The Zoox autonomous vehicles don’t provide for a safety driver. In fact, they don’t have a front or a back. In other words: No human driver required.
The acquisition gives us a lens into Amazon’s future strategy. It now has the ability to create a marketplace for cheap, autonomous transportation.
And it doesn’t take much extrapolation to envision a Zoox vehicle being used for deliveries — pair a Zoox with an Agility robot and we have a fully autonomous delivery system… all powered by artificial intelligence.
And not to mention Amazon’s recent foray into home robotics…
Amazon’s Astro is an early view of an “intelligent” piece of consumer electronics that can act as a security guard, or even a source of entertainment.
It’s capable of performing a wide range of tasks and can even shuttle smaller things from one place to another around the house.
There is one thing that we should be sure of: This is just the start.
Amazon is sure to deploy artificial intelligence and robotics throughout its business in order to improve efficiencies, and to its massive customer base through software like Alexa and other home robotics systems.

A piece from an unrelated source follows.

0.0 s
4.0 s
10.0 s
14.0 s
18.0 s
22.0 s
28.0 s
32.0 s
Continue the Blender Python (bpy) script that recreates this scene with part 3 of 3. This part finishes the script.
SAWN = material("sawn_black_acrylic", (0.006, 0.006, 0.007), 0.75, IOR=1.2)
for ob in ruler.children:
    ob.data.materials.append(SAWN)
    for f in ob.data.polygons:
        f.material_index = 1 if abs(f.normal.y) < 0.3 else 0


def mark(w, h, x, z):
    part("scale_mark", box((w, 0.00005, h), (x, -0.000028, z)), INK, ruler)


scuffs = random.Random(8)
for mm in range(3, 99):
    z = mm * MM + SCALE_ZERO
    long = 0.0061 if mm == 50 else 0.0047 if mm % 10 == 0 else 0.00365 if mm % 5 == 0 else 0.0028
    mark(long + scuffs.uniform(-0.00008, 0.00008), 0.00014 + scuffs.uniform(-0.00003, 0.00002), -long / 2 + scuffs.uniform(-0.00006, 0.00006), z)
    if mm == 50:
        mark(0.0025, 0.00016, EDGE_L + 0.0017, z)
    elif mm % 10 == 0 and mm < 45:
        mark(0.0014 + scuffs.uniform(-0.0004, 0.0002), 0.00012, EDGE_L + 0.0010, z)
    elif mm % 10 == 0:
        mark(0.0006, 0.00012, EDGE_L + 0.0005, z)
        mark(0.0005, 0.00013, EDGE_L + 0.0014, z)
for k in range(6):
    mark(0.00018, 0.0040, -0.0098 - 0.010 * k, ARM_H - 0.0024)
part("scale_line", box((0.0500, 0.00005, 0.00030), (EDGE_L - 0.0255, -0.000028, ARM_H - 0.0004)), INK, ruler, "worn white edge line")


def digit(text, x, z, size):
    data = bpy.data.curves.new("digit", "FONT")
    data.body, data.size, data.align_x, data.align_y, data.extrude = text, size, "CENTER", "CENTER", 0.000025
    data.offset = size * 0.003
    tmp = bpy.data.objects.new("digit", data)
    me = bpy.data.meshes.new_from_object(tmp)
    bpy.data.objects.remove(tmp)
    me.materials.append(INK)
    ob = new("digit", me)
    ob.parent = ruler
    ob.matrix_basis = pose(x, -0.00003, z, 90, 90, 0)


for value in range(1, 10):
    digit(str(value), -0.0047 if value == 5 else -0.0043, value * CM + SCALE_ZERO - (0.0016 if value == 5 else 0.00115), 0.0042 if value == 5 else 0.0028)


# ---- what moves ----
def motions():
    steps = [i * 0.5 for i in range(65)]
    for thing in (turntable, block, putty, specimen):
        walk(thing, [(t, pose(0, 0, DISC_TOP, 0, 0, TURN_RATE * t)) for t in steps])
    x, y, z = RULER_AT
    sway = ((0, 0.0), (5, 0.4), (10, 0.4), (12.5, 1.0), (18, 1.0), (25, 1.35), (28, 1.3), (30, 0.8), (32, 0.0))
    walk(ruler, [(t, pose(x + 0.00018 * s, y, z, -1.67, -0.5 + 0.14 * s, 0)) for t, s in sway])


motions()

But it's not alone in the space.
Tesla’s Optimus humanoid robot, and the dramatic progress that Musk and his team have made, will only act as a catalyst for Amazon to have a competitive product as soon as possible.

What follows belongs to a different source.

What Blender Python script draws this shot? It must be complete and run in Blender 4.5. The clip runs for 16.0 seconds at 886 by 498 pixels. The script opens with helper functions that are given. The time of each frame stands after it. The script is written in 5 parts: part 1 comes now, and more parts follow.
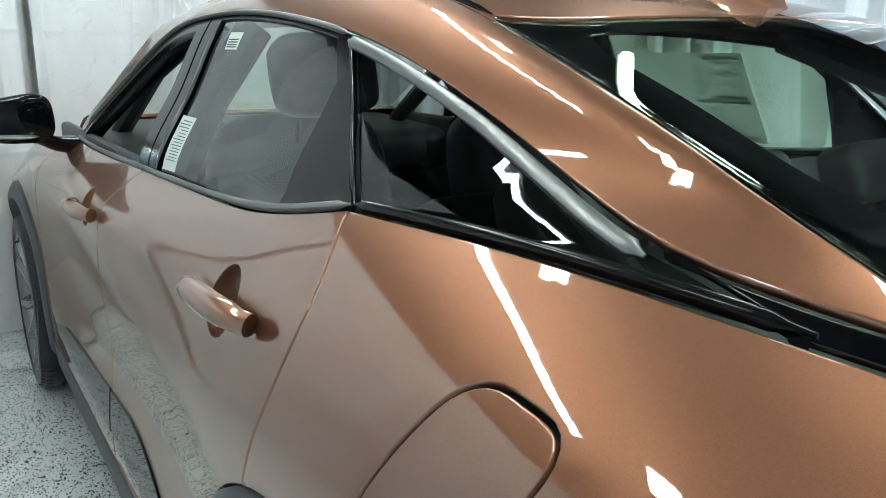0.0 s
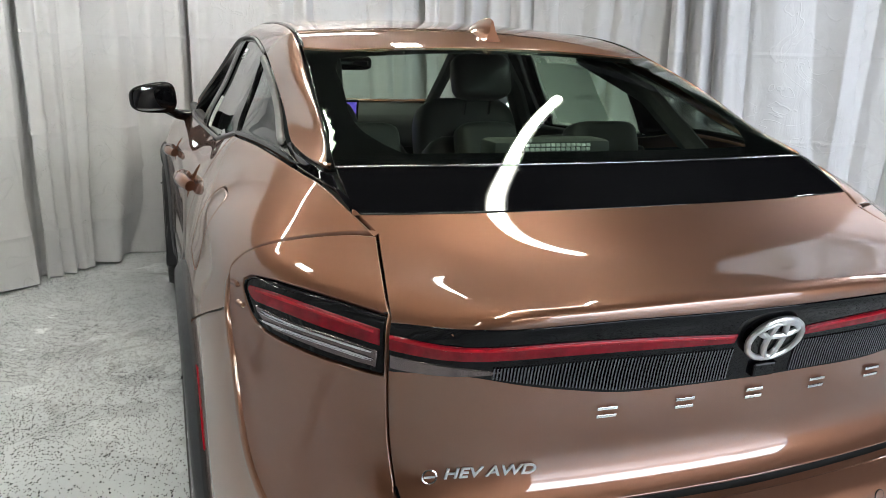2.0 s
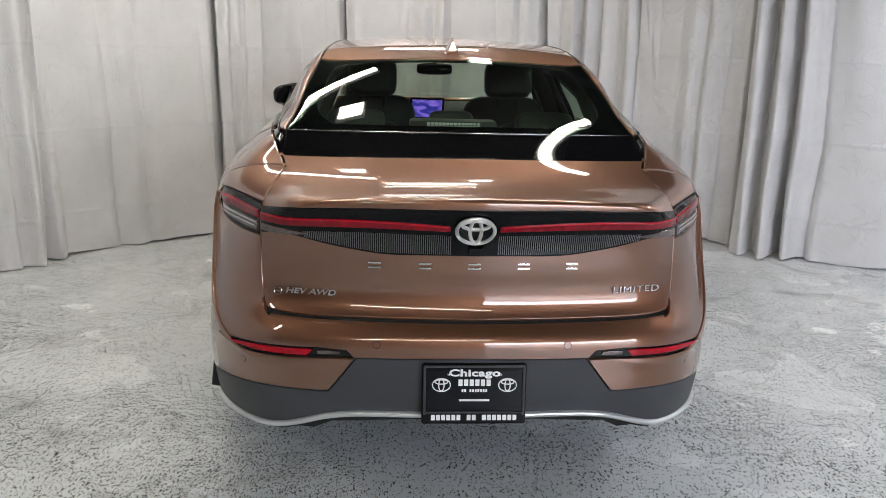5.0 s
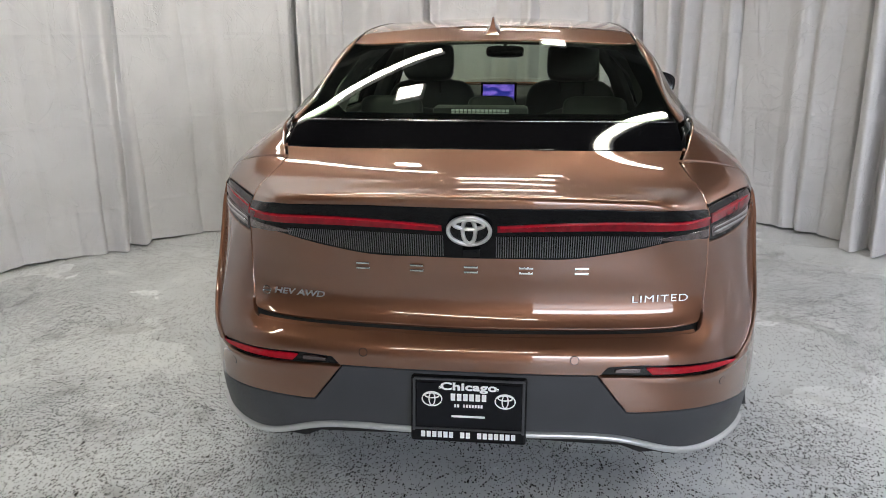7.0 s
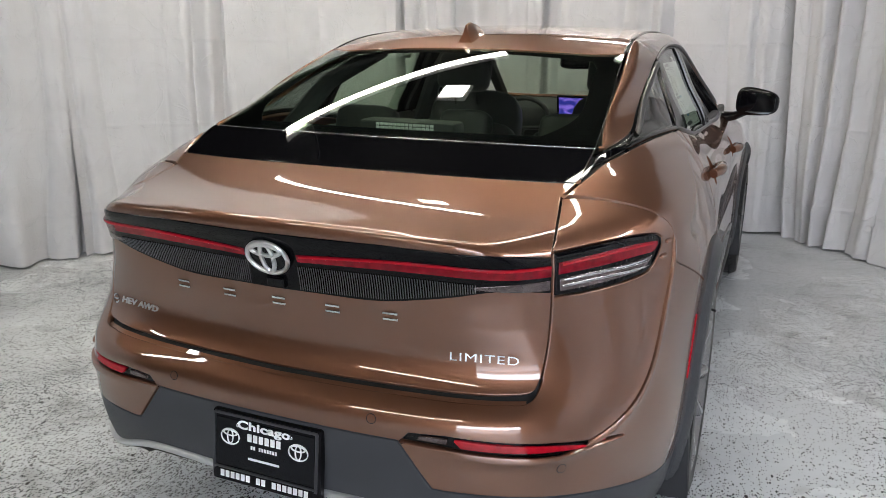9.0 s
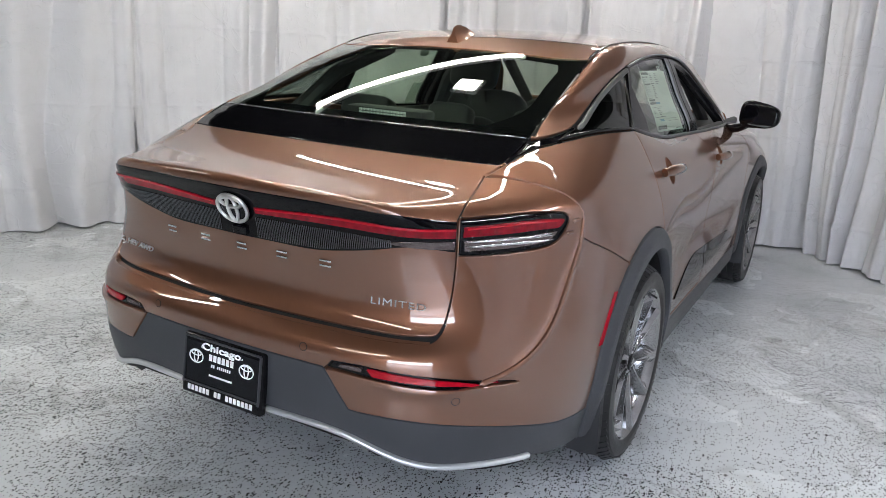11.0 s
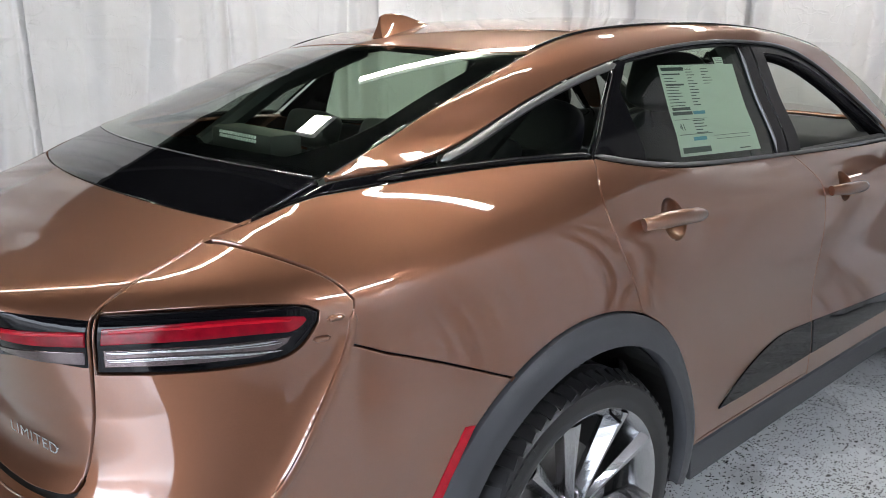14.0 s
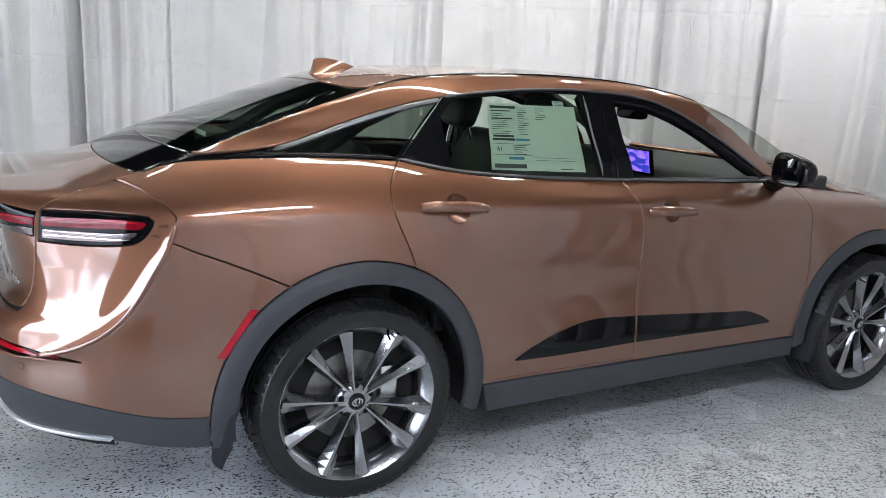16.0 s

After all, Amazon wants to be deeply ingrained in consumers’ homes. That stickiness ensures that more business transactions flow through Amazon than anyone else. That’s why Amazon won’t want Telsa’s Optimus to gain a foothold in the consumer market.
We’re in for one heck of a battle.
Today, Amazon trades at an enterprise value of $1.6 trillion. It has impressive gross margins of 46% and will generate more than $20 billion of free cash flow this year. And while Amazon doesn’t pay a dividend, it has shown time and again that it knows how to deploy capital for even more growth.
It’s trading at a forward enterprise value (EV) to sales ratio of 2.63 and a forward EV/EBITDA of 13.6. Not expensive at all.
We’re in for some volatile market conditions in the months to come, and there will be an even more attractive entry point for this AI giant in the months ahead.